Le sacre d’Augustin avait eu lieu vers la fin de l’année 395, un peu avant la fête de Noël. Cette nouvelle se répandit rapidement dans le monde catholique, qui en remercia le ciel. Au commencement de l’année 396, Augustin l’annonçait à saint Paulin ; l’ardeur du saint homme Valère, les vœux et les acclamations de tout le peuple, lui avaient paru comme la manifestation de la volonté divine ; il y avait eu d’ailleurs des exemples de coadjuteurs[2] ; Augustin se serait reproché une trop opiniâtre résistance. Il parle de cette dignité comme d’un lourd fardeau qu’il porterait avec moins de difficulté et d’amertume si Paulin venait le voir. Il lui envoie ses trois livres du Libre arbitre dont il regrette l’imperfection ; mais, s’il l’accable de ses ouvrages, l’amitié de Paulin lui sert d’excuse. Toutes ses précédentes productions ont été communiquées au Solitaire de Nole par Romanien, qu’Augustin appelle son frère ; Romanien n’avait pu emporter le Traité du libre arbitre.

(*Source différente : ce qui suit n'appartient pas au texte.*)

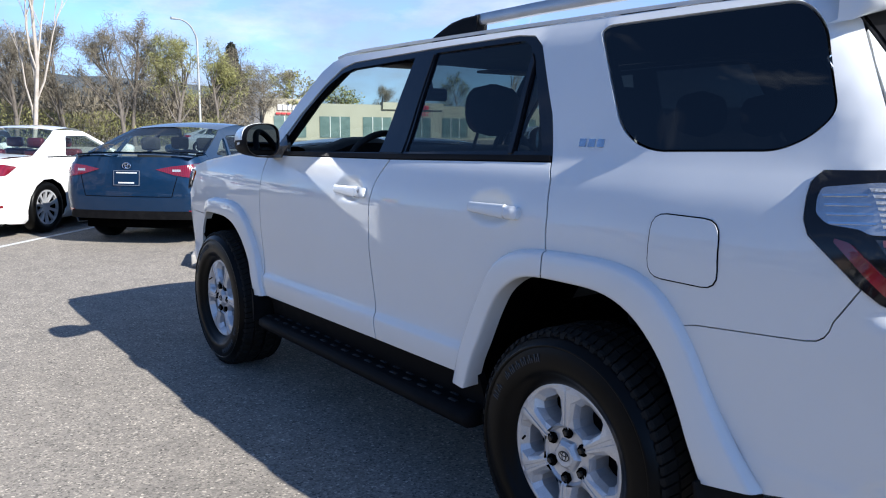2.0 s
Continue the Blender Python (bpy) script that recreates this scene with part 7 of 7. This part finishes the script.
# ---------- trees, shrubs, hills ----------
def branch_tree(name, x, y, h, seed, label, bark, leaf, leafy=900, spread_=0.35, leaf_size=0.16, up=0.75, z=0.0, limbs_n=9, bare=False, girth=1.0, thin=0.5, low=0.3, loose=0.035, reach=1.0):
    g = random.Random(seed)
    root = thing(name, label, "tree", Matrix.Translation((x, y, z)))
    wood = bmesh.new()
    tips = []

    def grow(p, d, L, r, depth):
        pts, q, dd = [p], p, d
        n = 4
        for i in range(n):
            dd = (dd + Vector((g.uniform(-1, 1), g.uniform(-1, 1), g.uniform(-0.4, 0.8))) * 0.16).normalized()
            q = q + dd * L / n
            pts.append(q)
        tube(wood, pts, [r * (1 - 0.6 * i / n) for i in range(n + 1)], 5 if depth else 7, False)
        if depth >= 2:
            tips.extend(pts[1:])
        if depth < 3:
            for k in range(limbs_n if depth == 0 else g.randint(3, 4)):
                t = g.uniform(low, 1.0) if depth == 0 else g.uniform(0.35, 1.0)
                i = min(n - 1, int(t * n))
                b = pts[i].lerp(pts[i + 1], t * n - i)
                a = g.uniform(0, math.tau)
                side = Vector((math.cos(a), math.sin(a), 0))
                nd = (dd * up + side * (0.7 + spread_)).normalized()
                grow(b, nd, L * reach * g.uniform(0.42, 0.62) * (1.15 - 0.4 * t if depth == 0 else 1.0), r * 0.42, depth + 1)

    grow(Vector((0, 0, 0)), Vector((0, 0, 1)), h * 0.78, (h * 0.014 + 0.02) * girth, 0)
    part("trunk", wood, bark, root)
    if not bare:
        vs, fs = [], []
        for _ in range(leafy):
            c = g.choice(tips) + Vector((g.gauss(0, 1), g.gauss(0, 1), g.gauss(0, 1))) * h * loose
            s = leaf_size * g.uniform(0.5, 1.3)
            a, b = Vector((g.gauss(0, 1), g.gauss(0, 1), g.gauss(0, 1))).normalized(), Vector((g.gauss(0, 1), g.gauss(0, 1), g.gauss(0, 1))).normalized()
            k = len(vs)
            vs += [c - a * s, c + b * s * thin, c + a * s, c - b * s * thin]
            fs.append((k, k + 1, k + 2, k + 3))
        me = bpy.data.meshes.new("crown")
        me.from_pydata([tuple(v) for v in vs], [], fs)
        me.materials.append(leaf)
        o = new("crown", me)
        o.parent = root
    return root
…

L’évêque d’Hippone avait appris que Paulin s’occupait d’un livre contre les païens ; il le supplie au nom de l’amitié de le lui faire passer. Deux ans plus tard il le redemandait encore. Augustin regarde Paulin comme un organe de l’Esprit-Saint, qui a force et autorité pour répondre à des arguments peu

  1. Lettre 2.
  2. Nonnullis jam exemplis praecedentibus.